Headlights sweep across the dark porch and my mother turns, her hand lifting, shielding her face. A truck turns into the driveway, and it’s Mark. Panic zips through me. She can’t meet him. In the cab I see curls and color, and I open the front door and step onto the porch. “I’ve got to go. My friends are here to pick me up.”

“Your what?” I jog down the steps and she scurries after me, the click of her heels slower as she tries to navigate the dark stairs. I am rounding the front hood of the truck, waving in false enthusiasm to Mark, when she calls out. “Helena, we need to talk!”

I open the passenger door and crawl over Kate’s body, the time too short for her to unbuckle and move over, the truck’s headlights illuminating my mother, and her chase. Pulling the door shut, I hit the door’s lock, my knee bumping into Kate’s midsection, her breath wheezing out in a painful huff. “Sorry,” I mutter, my butt finally hitting the seat. “Go!” I elbow Mark and he only chuckles, shifting the truck into reverse, his elbow all in my personal space.

“Who’s the crazy woman?” Kate stage-whispers, her body pressed away from the window, the scent of her perfume overwhelmingly sweet. My mom bangs on the glass and jogs with us as we roll backward, out of the driveway. She stops at the base of it, her eyes on mine, the connection broken by Kate’s curls, her face turning to me, a smudge of lipstick against her front teeth.

“It’s my mom.” I say quietly, sitting back, my hands searching for the belt buckle. “You guys have good timing.” I turn in the seat and look through the back window, her body shrinking as we pull away, and I suppose I should be grateful she doesn’t chase us by car.

“Oh.” Kate slumps against the vinyl. “I’m sorry. I didn’t mean crazy in a bad way.”

“It’s fine.” Crazy just defines a person you don’t understand. “You can turn right up ahead, it makes a big loop and circles back.”

“Circles back?” Mark glances at his watch. “The movie starts in thirty minutes.”

“I’m not going to the movie.” If this was a novel, I’d draw a big fact line through that statement, with the words REPETITIVE in angry text above their vowels. Next to Mark’s character description, I’d add ‘stupid-head’, for no other reason than to make Bethany, wherever she may be, giggle.

“That’s why we were coming,” Kate pipes in, and if there was any perfume left in that bottle once she got done with it, I’d be shocked. “To pick you up!”

“And you’re already here in the truck.” Mark says the words gravely, as if my physical presence means absolutely anything at all. “I don’t really have time to go all the way back to your house.” He looks at me and winces, an overly dramatic gesture that conveys zero remorse.

“Oh please.” I fold my arms across my chest. “This is ridiculous. We’re barely out of the neighborhood and I’m in pajamas, for God’s sake.” Bethany, sitting at her desk.
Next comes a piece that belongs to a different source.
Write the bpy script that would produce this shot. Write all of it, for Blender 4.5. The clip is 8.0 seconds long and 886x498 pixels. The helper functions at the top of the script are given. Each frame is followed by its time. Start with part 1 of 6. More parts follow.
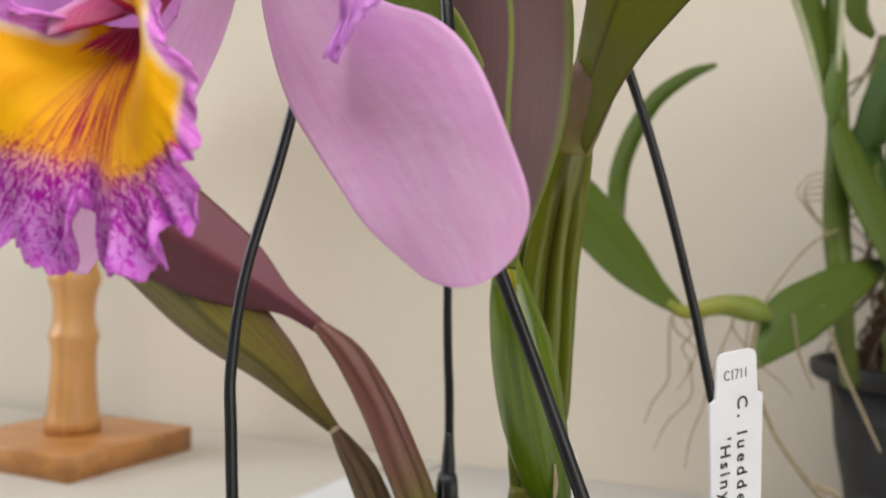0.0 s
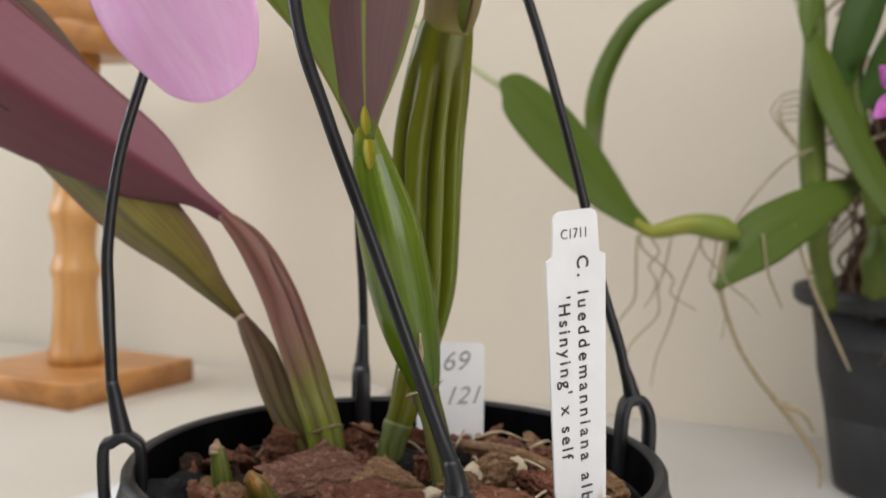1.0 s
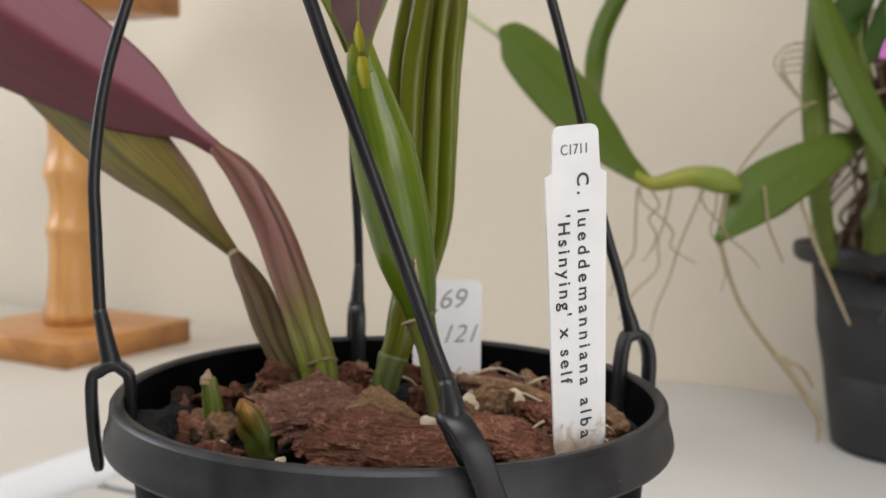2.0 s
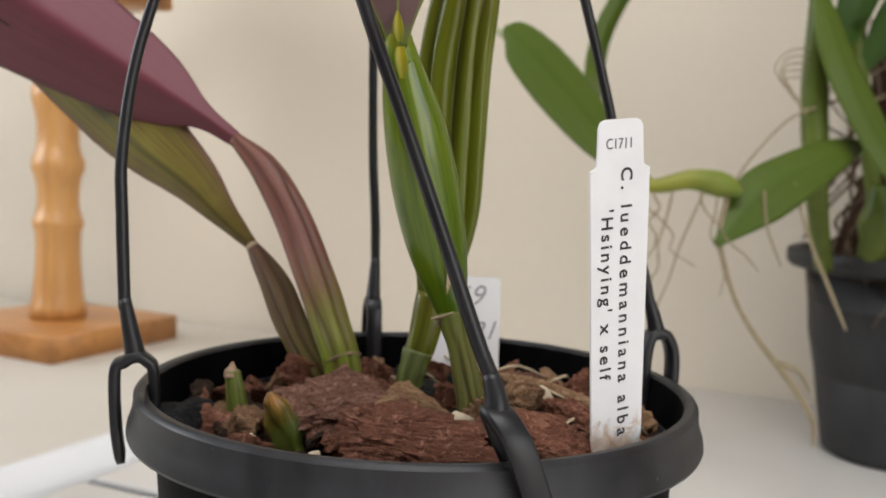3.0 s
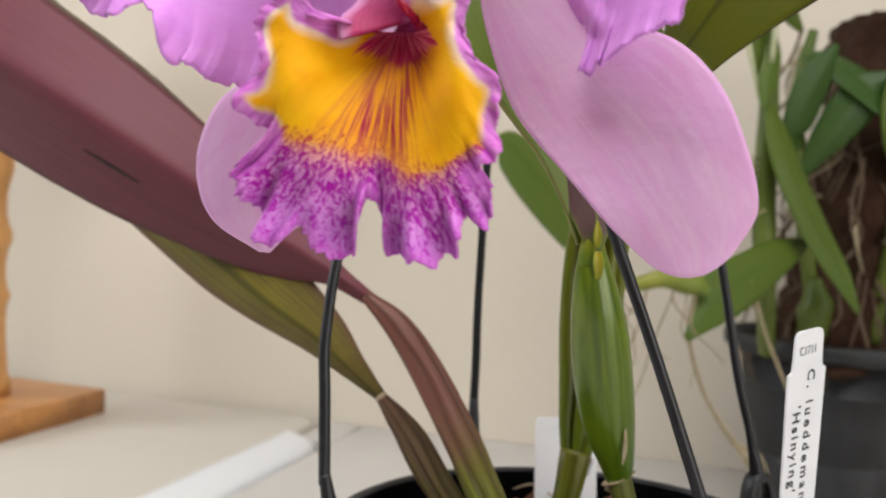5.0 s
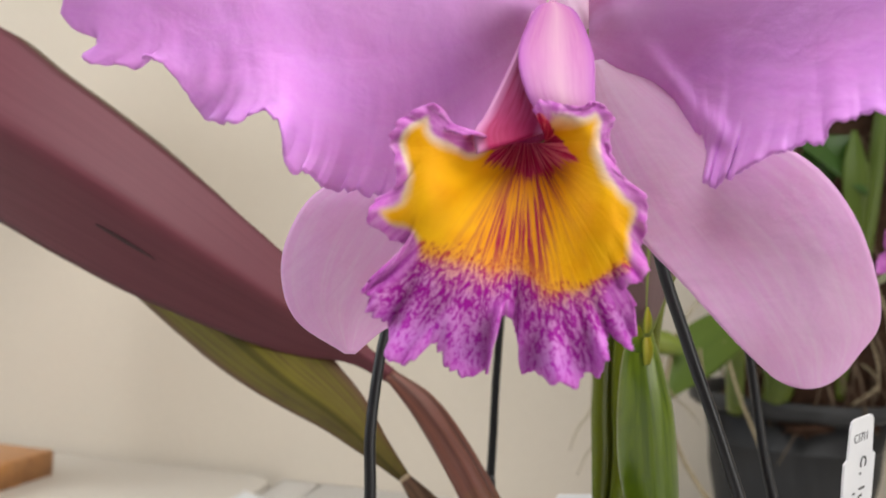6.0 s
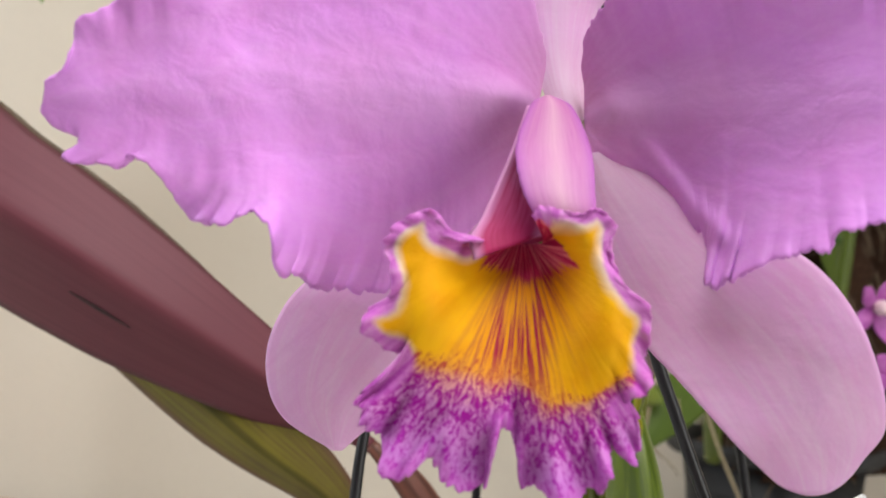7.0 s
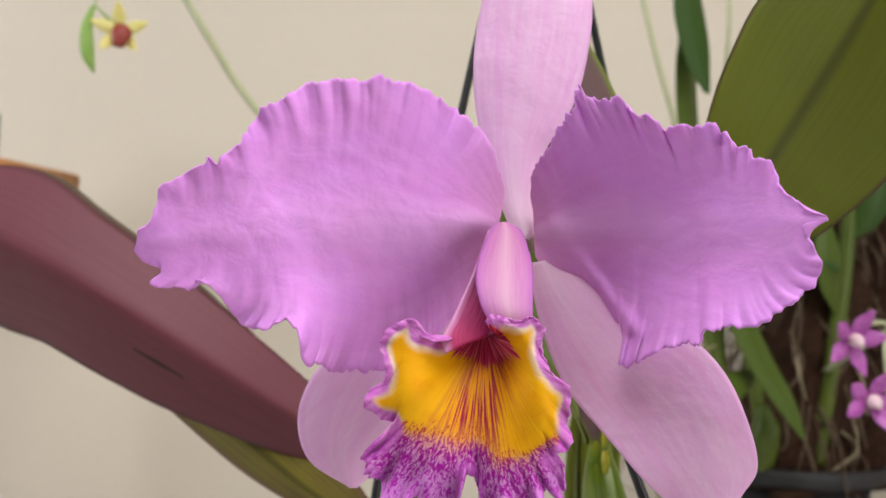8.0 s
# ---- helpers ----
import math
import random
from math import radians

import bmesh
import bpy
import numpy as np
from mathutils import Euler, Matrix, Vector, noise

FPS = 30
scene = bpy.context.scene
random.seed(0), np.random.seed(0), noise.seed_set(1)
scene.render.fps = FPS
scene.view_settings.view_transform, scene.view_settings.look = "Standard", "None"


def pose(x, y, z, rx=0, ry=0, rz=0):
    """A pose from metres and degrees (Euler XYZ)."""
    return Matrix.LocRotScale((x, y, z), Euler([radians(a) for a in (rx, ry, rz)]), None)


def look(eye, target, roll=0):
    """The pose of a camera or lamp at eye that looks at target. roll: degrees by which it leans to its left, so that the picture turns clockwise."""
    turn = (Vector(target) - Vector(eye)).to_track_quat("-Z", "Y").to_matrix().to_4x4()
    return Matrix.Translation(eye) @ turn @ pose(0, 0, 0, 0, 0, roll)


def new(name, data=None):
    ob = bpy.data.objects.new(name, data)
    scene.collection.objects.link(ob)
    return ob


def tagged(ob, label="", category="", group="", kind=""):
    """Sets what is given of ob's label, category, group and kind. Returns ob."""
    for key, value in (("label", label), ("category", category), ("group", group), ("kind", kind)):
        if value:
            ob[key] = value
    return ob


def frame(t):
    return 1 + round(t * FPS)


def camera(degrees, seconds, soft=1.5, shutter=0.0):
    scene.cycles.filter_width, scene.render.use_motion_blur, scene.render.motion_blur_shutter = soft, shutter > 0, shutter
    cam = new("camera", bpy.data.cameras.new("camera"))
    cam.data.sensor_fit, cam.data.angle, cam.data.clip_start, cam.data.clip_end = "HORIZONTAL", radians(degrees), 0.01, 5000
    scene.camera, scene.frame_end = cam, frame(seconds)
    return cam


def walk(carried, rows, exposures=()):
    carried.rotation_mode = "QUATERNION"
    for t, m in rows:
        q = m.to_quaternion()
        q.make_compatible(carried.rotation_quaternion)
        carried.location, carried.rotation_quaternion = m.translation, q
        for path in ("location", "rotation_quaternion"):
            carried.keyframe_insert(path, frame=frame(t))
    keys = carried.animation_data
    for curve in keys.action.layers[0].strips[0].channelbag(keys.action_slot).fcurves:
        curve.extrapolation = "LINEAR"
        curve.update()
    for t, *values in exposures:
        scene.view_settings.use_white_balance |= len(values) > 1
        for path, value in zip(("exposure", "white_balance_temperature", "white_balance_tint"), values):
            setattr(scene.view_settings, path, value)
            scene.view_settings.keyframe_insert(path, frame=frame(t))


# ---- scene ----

Pajama onesie, a dinosaur print along the length of her leg.

“And socks,” Kate supplies unhelpfully.

“And socks,” Mark repeats, in a tone designed to irritate.

“And socks.” I intone. “Pajamas and socks. So I can’t go anywhere but back to my house. No movie.”

“It’s got Matthew McConaughey in it.” Kate digs around at her feet and produces a purse, one big enough to hold a bowling ball, should that activity also be on the agenda.

“Good for him.”

“And action,” Mark points out. “Very manly action.”

“Anddddd….” Kate finds what she is looking for and pulls a handful of chocolate out of her purse. “I’ve got candy!”

“Illegal candy.” I frown. “That’s against the rules.”

“What rules?” She stops, halfway through opening a bag of M&Ms, the foreshadow to a mess of dropped tiny melted chocolates inside her purse.

“The theater rules.” I may not have been to a movie in five years, but I’m fairly certain that their business model hasn’t changed. Ticket prices cover the movies. Profit comes from concessions. I tilt my head and see the edge of a Ziploc freezer bag. “What’s that?”

“Nothing.” Her hand closes on the top of the bag, clenching it shut. “Are you this way—your way, I mean—about all rules? I thought it was just your own.”